US-Ölförderer können also New York gar nicht vor so einem Schiedsgericht verklagen, sondern müssten vor einem ordentlichen öffentlichen Gericht in New York selbst oder vor einem US-Bundesgericht klagen. Aus den selben Gründen wie in New York gab es aber direkt hinter der Grenze in Kanada Einschränkungen für Fracking-Unternehmen. Aufgrund des bestehende Freihandelsabkommens zwischen den USA und Kanada (NAFTA) hatten die US-Unternehmen aber die Möglichkeit zu klagen und nahmen diese natürlich sofort wahr.

So laufen derzeit Klagen gegen Kanada, weil kanadische Kommunen Fracking nicht unbegrenzt zulassen wollen. So benutzt z.B. die kanadische Firma “Lone Pine Resources” ihre US-Tochter dazu vor dem Schiedsgericht ICSID bei der Weltbank um 250 Millionen Dollar Schadenersatz gegen zu klagen, weil die kanadische Provinz Quebec das Fracking aus Umweltschutzgründen verboten hat.

 

TTIP

Die kulturellen und rechtlichen Rahmenbedingungen zwischen USA und Kanada sind allein schon durch die geographische Nähe viel näher beieinander als zwischen den USA und Europa. Man könnte auch drastischer formulieren, dass die Unterschiede zwischen den USA und Europa bei den rechtlichen Rahmenbedingungen gigantisch sind, was bei TTIP zu einem realen Problem wird. Grundsätzlich gilt in den USA nämlich das Prinzip der “Nachsorge”.

Das heißt grundsätzlich ist dort erstmal alles erlaubt. Wenn später Probleme auftreten, muss ein Unternehmen evtl. kräftig Schadenersatz zahlen, aber der Umweltschaden ist erstmal da. In Europa gilt genau anders herum das Prinzip der “Vorsorge” – erstmal muss staatlich festgestellt werden, dass Risiken nicht vorhanden oder kalkulierbar sind.

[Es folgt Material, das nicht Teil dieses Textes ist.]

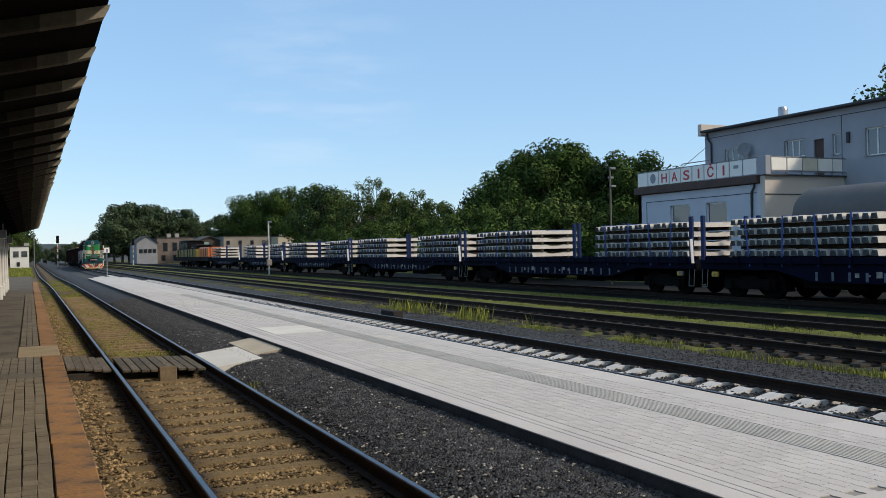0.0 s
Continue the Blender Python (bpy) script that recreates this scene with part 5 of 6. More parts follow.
def flat_wagon():
    """A bogie flat wagon 19.3 m over its deck; y runs away from its near end."""
    W = thing("flat_wagon", "blue bogie flat wagon with stanchions", "goods wagon", "parked flat wagons")
    LEN = 19.3
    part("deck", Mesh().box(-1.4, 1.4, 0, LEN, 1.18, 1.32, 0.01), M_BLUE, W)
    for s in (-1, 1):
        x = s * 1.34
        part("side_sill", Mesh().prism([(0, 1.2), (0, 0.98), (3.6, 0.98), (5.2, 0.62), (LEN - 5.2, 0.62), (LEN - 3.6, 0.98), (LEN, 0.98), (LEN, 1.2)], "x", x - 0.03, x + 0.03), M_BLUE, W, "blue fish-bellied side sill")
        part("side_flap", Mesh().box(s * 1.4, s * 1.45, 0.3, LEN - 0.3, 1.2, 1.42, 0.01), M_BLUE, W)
        for i in range(16):
            y = 0.8 + i * 1.18
            part("flap_rib", Mesh().box(s * 1.45, s * 1.48, y - 0.04, y + 0.04, 1.1, 1.42), M_BLUE, W)
        if s < 0:
            for k in range(15):
                y = 5.3 + k * 0.62
                part("truss_post", Mesh().box(x - 0.045, x - 0.031, y - 0.045, y + 0.045, 0.68, 0.95), M_TRUSS, W)
        for y in (0.12, 7.6, 8.0, LEN - 0.12):
            part("stanchion", Mesh().box(x - 0.06, x + 0.06, y - 0.08, y + 0.08, 1.2, 2.95, 0.012), M_STANCHION, W)
        for k, y in enumerate((4.6, 6.6, 7.0, 7.4, 8.4, 8.8, 9.2, 10.4, 11.6, 12.0, 12.4)):
            if s < 0:
                part("stencil_mark", Mesh().box(s * 1.371, s * 1.378, y, y + 0.1 + 0.05 * (k % 3), 0.8 + 0.04 * (k % 2), 0.88 + 0.05 * (k % 3)), M_CHALK, W, "white stencil mark")
    # black boxes added to block the bright view beneath the deck
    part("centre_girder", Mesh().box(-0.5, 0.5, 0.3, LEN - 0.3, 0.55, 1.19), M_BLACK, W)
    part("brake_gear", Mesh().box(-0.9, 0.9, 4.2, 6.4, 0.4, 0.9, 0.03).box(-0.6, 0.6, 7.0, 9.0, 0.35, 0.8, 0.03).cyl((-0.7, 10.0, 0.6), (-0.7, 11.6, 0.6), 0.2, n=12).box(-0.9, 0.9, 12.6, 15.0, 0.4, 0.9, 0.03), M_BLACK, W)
    part("tail_strip", Mesh().prism([(-1.5, 1.2), (-1.38, 1.2), (-1.44, 2.1), (-1.56, 2.1)], "y", -0.06, -0.03), M_WHITE, W, "white reflective post strip")
    for y, way in ((0, -1), (LEN, 1)):
        part("head_stock", Mesh().box(-1.3, 1.3, y, y + way * 0.08, 0.86, 1.2), M_BLACK, W)
        buffers(W, y + way * 0.06, way)
        part("brake_crank", Mesh().box(-1.42, -1.3, y - way * 0.9, y - way * 0.6, 0.72, 0.9, 0.02), M_YELLOW, W, "yellow brake handle")
        part("end_step", Mesh().tube([(-1.3, y - way * 0.3, 1.0), (-1.35, y - way * 0.3, 0.35), (-1.35, y - way * 0.02, 0.35), (-1.3, y - way * 0.02, 1.0)], 0.016, 6), M_STEEL, W)
    for y in (2.1, LEN - 2.1):
        n0 = len(WHEELS)
        bogie(W, y, 1.8, 0.46, M_BLACK)
        del WHEELS[n0:]
    return W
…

Von daher darf sich niemand wundern, wenn gerade Öl- und Gasunternehmen, die in Nordamerika kaum oder gar keine Rücksicht auf Umweltschutz nehmen, europäische Länder massiv vor Schiedsgerichten verklagen werden, wenn diese Förderrechte z.B. für Öl (Fracking) einschränken. Das Beispiel El Salvador mahnt zur Vorsicht. Von dem “Alles wird gut”-Versprechen kann sich der europäische Steuerzahler nichts kaufen, wenn unter TTIP die ersten Klagewellen vor Schiedsgerichten eintrudeln.